--- Given entries ---
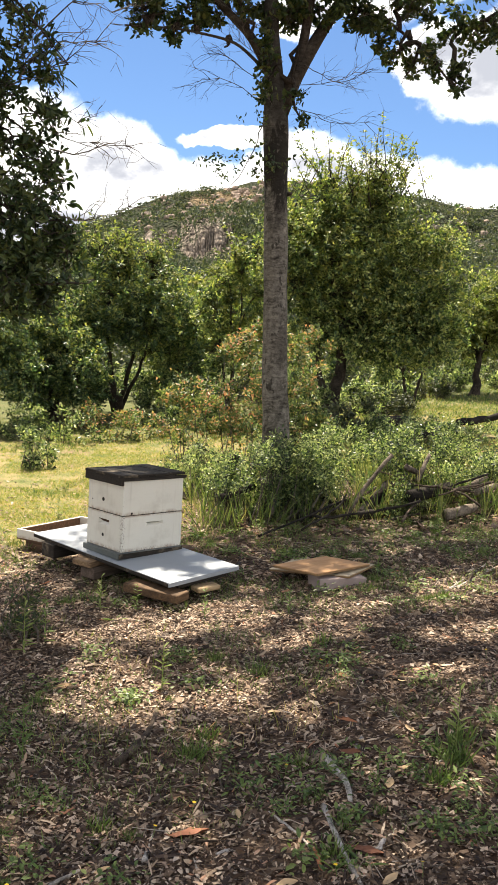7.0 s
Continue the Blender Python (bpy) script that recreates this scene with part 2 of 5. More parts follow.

* * *

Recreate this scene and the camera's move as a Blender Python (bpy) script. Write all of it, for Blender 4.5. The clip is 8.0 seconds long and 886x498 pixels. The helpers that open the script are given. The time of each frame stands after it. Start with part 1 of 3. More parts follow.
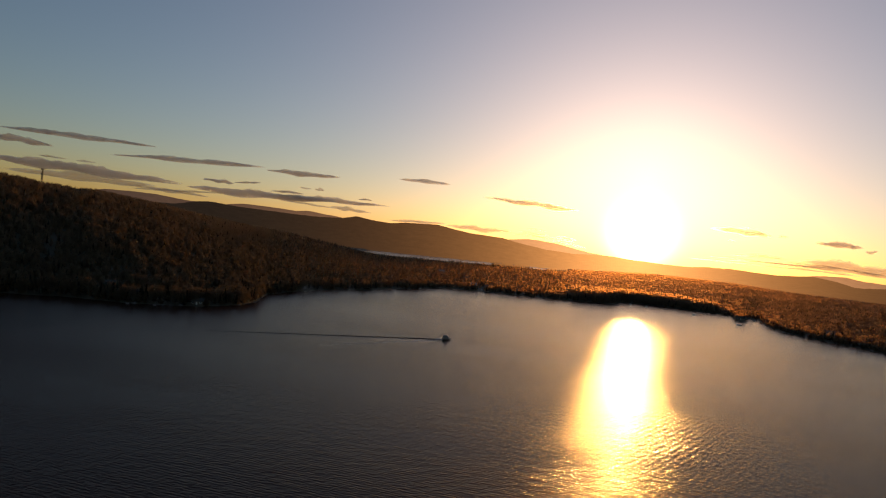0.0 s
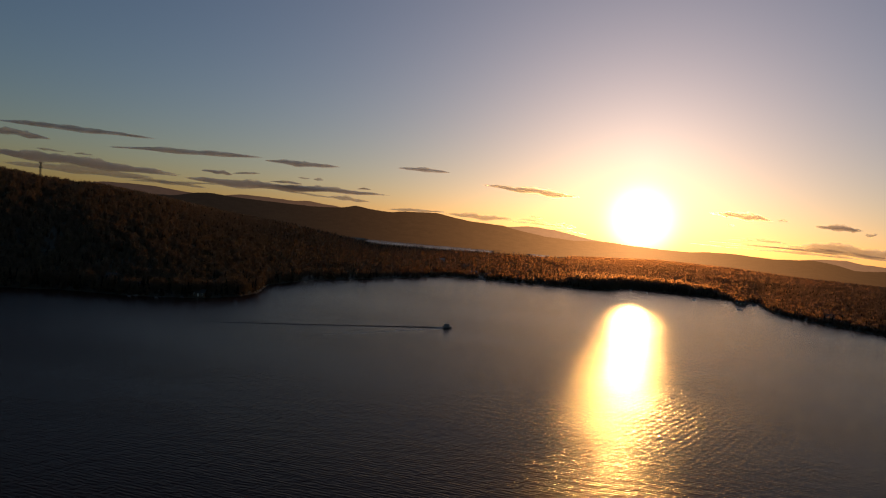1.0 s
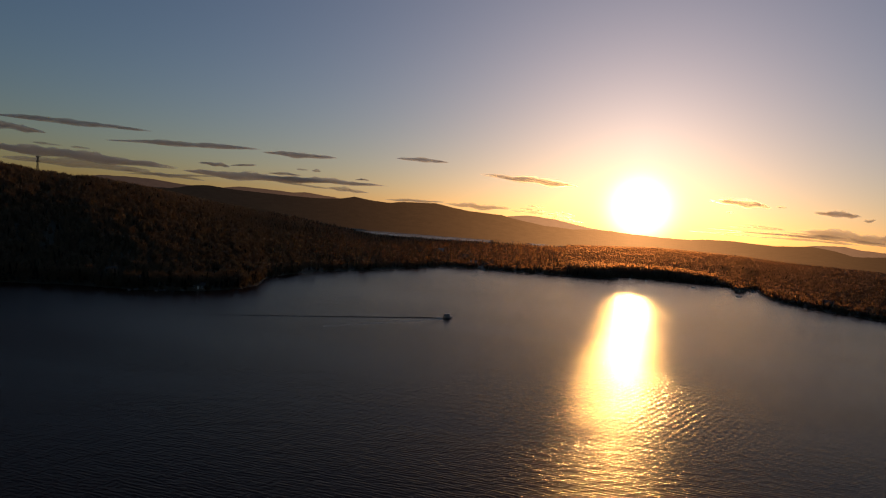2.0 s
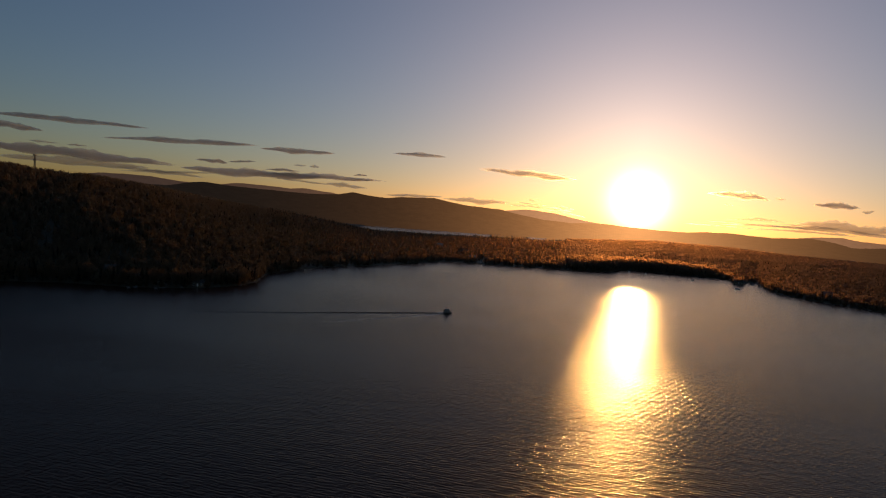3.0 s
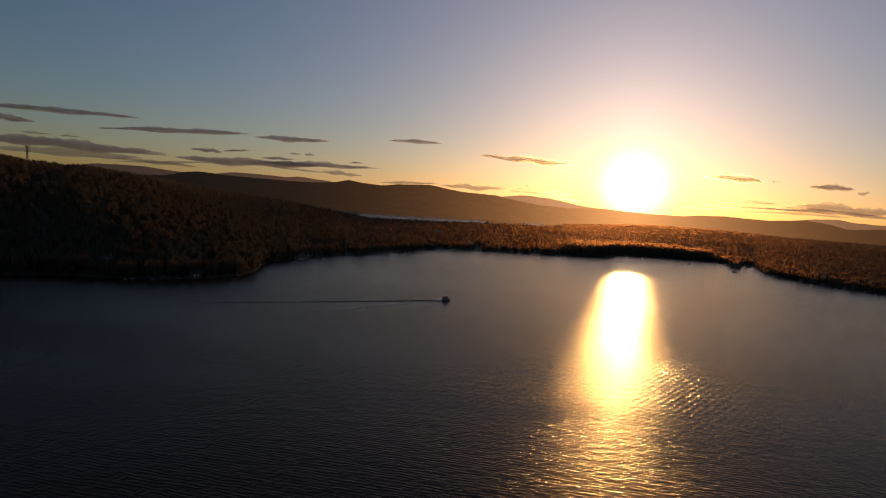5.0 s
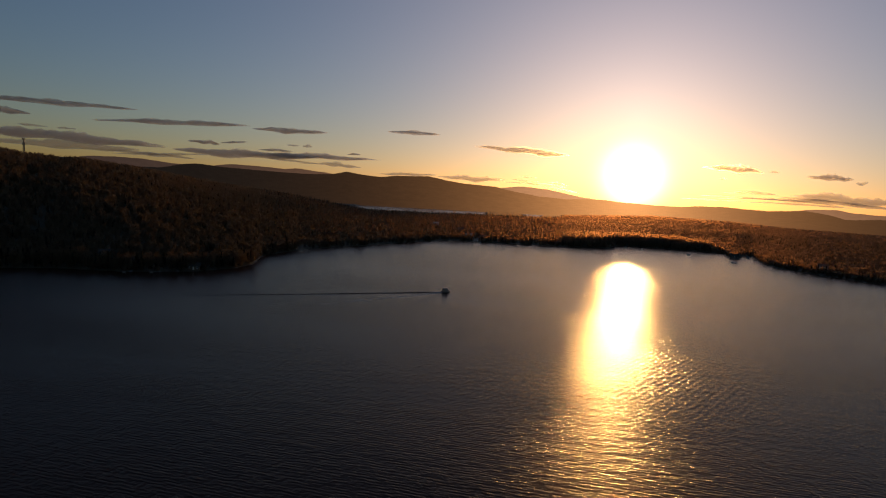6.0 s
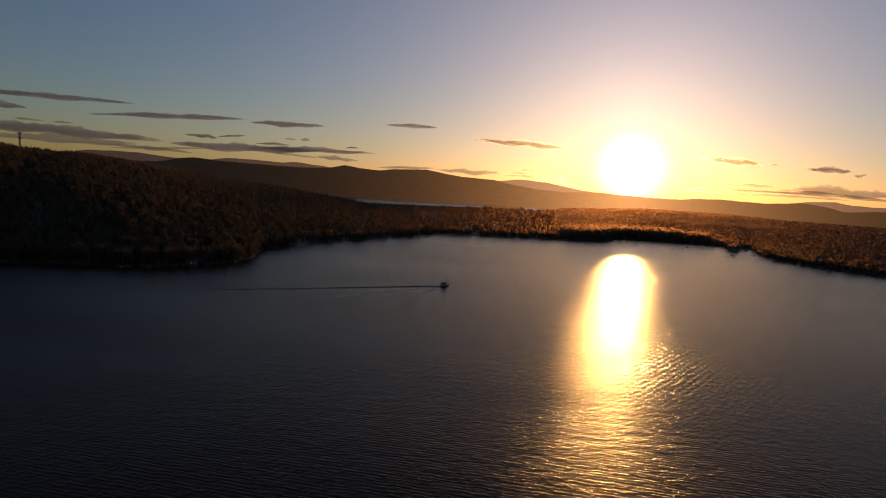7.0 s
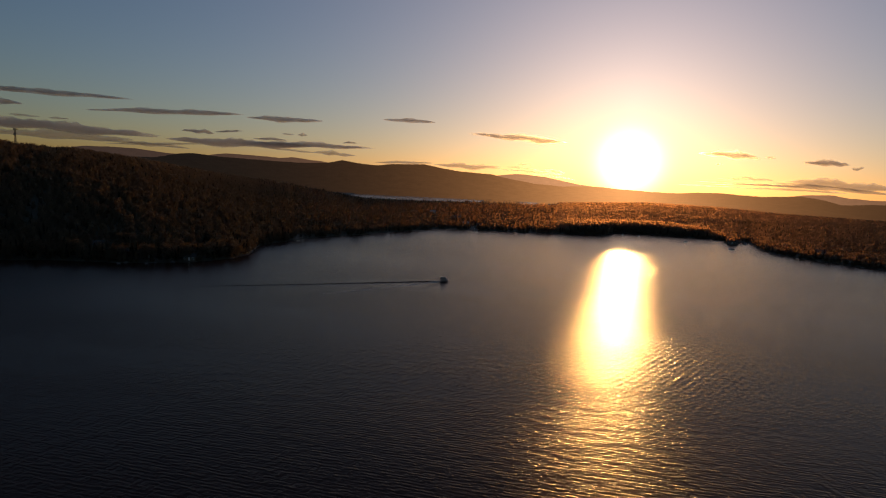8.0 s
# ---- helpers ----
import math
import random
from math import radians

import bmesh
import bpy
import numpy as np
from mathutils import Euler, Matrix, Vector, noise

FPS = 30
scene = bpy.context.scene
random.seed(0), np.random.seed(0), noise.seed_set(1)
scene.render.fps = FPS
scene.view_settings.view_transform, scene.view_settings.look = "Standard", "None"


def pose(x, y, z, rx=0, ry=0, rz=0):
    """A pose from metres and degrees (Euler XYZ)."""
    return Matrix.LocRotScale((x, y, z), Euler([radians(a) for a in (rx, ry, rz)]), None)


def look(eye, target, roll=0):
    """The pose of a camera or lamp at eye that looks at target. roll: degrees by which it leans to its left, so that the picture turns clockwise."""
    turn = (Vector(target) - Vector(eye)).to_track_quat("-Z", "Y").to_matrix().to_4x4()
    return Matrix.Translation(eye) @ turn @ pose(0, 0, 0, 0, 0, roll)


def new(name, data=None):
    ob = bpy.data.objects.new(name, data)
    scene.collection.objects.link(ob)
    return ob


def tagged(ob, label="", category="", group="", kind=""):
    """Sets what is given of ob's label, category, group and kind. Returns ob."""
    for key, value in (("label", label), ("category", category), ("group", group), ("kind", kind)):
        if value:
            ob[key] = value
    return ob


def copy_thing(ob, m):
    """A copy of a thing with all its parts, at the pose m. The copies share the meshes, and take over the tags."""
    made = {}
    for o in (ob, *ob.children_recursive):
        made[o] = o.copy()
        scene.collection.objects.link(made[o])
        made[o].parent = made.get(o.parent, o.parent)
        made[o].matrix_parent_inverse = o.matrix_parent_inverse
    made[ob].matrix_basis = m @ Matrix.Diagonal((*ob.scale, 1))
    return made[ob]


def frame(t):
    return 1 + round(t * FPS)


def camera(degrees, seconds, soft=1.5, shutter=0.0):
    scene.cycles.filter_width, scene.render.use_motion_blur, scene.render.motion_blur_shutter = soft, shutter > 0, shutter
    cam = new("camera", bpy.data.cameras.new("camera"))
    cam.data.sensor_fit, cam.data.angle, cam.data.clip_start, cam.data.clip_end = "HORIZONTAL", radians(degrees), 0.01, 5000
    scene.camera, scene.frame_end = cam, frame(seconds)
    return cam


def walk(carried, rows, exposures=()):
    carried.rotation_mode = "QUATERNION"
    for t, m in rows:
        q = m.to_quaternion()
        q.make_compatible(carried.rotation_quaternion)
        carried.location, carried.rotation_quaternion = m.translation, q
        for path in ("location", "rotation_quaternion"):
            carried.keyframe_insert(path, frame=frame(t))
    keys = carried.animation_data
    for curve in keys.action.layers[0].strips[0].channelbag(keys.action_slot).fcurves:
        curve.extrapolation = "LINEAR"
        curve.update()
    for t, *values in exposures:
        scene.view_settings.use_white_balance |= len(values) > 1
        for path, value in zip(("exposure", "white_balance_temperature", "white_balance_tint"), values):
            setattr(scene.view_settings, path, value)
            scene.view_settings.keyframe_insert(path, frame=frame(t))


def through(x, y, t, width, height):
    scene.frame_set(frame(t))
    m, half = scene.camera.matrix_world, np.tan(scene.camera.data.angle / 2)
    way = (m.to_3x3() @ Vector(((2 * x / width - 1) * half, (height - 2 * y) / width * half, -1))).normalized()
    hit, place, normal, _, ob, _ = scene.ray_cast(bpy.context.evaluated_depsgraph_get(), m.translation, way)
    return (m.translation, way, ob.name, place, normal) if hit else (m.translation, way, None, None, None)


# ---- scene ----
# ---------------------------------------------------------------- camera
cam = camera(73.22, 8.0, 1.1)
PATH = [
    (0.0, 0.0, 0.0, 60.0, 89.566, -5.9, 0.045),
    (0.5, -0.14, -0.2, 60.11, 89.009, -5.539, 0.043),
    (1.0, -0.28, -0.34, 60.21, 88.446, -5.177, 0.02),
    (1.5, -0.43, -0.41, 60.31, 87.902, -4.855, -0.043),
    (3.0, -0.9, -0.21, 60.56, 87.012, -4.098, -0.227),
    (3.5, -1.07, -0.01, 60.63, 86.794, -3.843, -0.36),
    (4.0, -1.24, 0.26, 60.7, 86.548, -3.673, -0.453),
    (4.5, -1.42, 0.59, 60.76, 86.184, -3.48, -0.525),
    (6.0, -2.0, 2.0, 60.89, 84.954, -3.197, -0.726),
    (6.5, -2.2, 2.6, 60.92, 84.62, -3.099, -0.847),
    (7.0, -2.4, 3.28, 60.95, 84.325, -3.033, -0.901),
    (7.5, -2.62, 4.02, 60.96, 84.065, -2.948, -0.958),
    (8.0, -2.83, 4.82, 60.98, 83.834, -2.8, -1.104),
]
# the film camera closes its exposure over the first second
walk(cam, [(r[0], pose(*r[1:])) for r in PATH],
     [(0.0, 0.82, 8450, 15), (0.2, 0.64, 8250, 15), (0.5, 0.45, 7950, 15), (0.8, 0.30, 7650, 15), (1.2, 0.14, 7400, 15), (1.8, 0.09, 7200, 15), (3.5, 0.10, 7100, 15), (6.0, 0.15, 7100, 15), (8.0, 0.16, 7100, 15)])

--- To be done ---
All lines in the listing above from the line containing "q.make_compatible(carried.rotation_quaternion)" to the line containing "keys = carried.animation_data", inclusive, should be retyped exactly; no other lines should appear.

--- Full answer ---
        q.make_compatible(carried.rotation_quaternion)
        carried.location, carried.rotation_quaternion = m.translation, q
        for path in ("location", "rotation_quaternion"):
            carried.keyframe_insert(path, frame=frame(t))
    keys = carried.animation_data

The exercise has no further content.